The first, which is the one that is seemingly used most often, is the four Frozen Four teams are ranked 1-4, with the champion #1 and runner up #2, and then they rank the best teams after that. This strikes me as pretty dumb, as it takes a 30 game season and bases a ranking on four (or three) games.  If we really wanted to pick who the best teams are, which polls should do, this seems a pretty silly way to do so.

Just as silly is to put the national champion at #1 and then rank the rest of the teams as they seem fit. Even though Duluth won the national title, I don’t think anyone outside the northeast corner of Minnesota would tell you they are a better team than North Dakota, Boston College, Denver, or probably a host of other teams.

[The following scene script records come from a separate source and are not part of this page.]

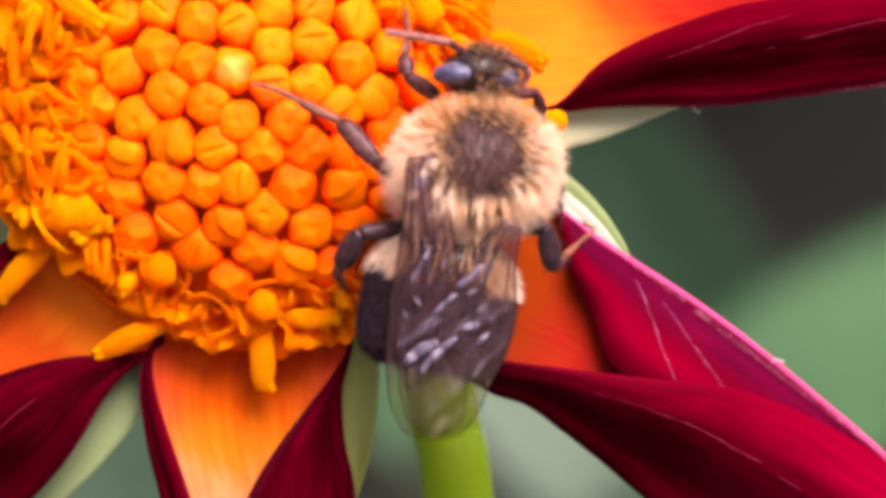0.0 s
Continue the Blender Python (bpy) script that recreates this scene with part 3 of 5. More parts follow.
def bell_mesh(seed):
    """A wide open floret: a thin bell with a flared rim of five ruffled lobes."""
    rng = random.Random(seed)
    bm = bmesh.new()
    seg = 40
    ph = [rng.uniform(0, 6.28) for q in range(3)]
    outer, inner = [], []
    for r, z in ((0.30, -1.7), (0.36, -1.0), (0.50, -0.45), (0.68, -0.05), (0.84, 0.22), (0.98, 0.40), (1.12, 0.50)):
        f = max(0.0, (z + 0.45) / 0.95)
        a_ring, b_ring = [], []
        for j in range(seg):
            a = 2 * math.pi * j / seg
            lobe = 0.17 * math.cos(5 * a) + 0.12 * math.cos(2 * a + ph[0]) + 0.06 * math.cos(9 * a + ph[1])
            rr = r * (1 + lobe * f * f) * (1 + 0.25 * f * f)
            zz = z + f * f * (0.16 * math.sin(3 * a + ph[2]) + 0.14 * math.sin(7 * a + ph[1]) - 0.18 * math.cos(5 * a))
            a_ring.append(Vector((rr * math.cos(a), rr * math.sin(a), zz)) * MM)
            k = 1 - 0.07 / r
            b_ring.append(Vector((rr * k * math.cos(a), rr * k * math.sin(a), zz + 0.05)) * MM)
        outer.append(a_ring)
        inner.append(b_ring)
    skin(bm, outer + inner[::-1])
    me = bpy.data.meshes.new("bell")
    bm.to_mesh(me)
    bm.free()
    me.materials.append(LOBE)
    me.shade_smooth()
    return me


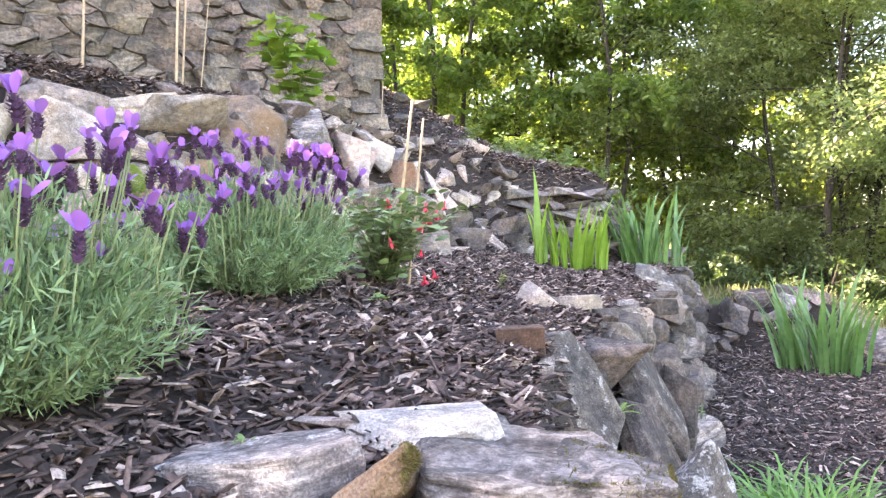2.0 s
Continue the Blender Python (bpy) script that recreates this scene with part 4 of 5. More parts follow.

Lastly, there is the method of ranking teams in order of quality, regardless of final finish. But then again, if a poll ranks North Dakota (or BC) #1 ahead of the team that won the national championship, that doesn’t really seem like much of a poll either.

I think the answer is that postseason polls seem like a pageview grab, regardless of tradition, but they really put voters between a rock and a hard place. I won’t be doing a postseason rankings because I couldn’t in good conscience put Duluth #1 seeing as I don’t think they were the best team in the country. I doubt Duluth cares about a final poll or rankings given that they, you know, won the national championship, but this year seems to be the strongest argument in while for the end of postseason polls.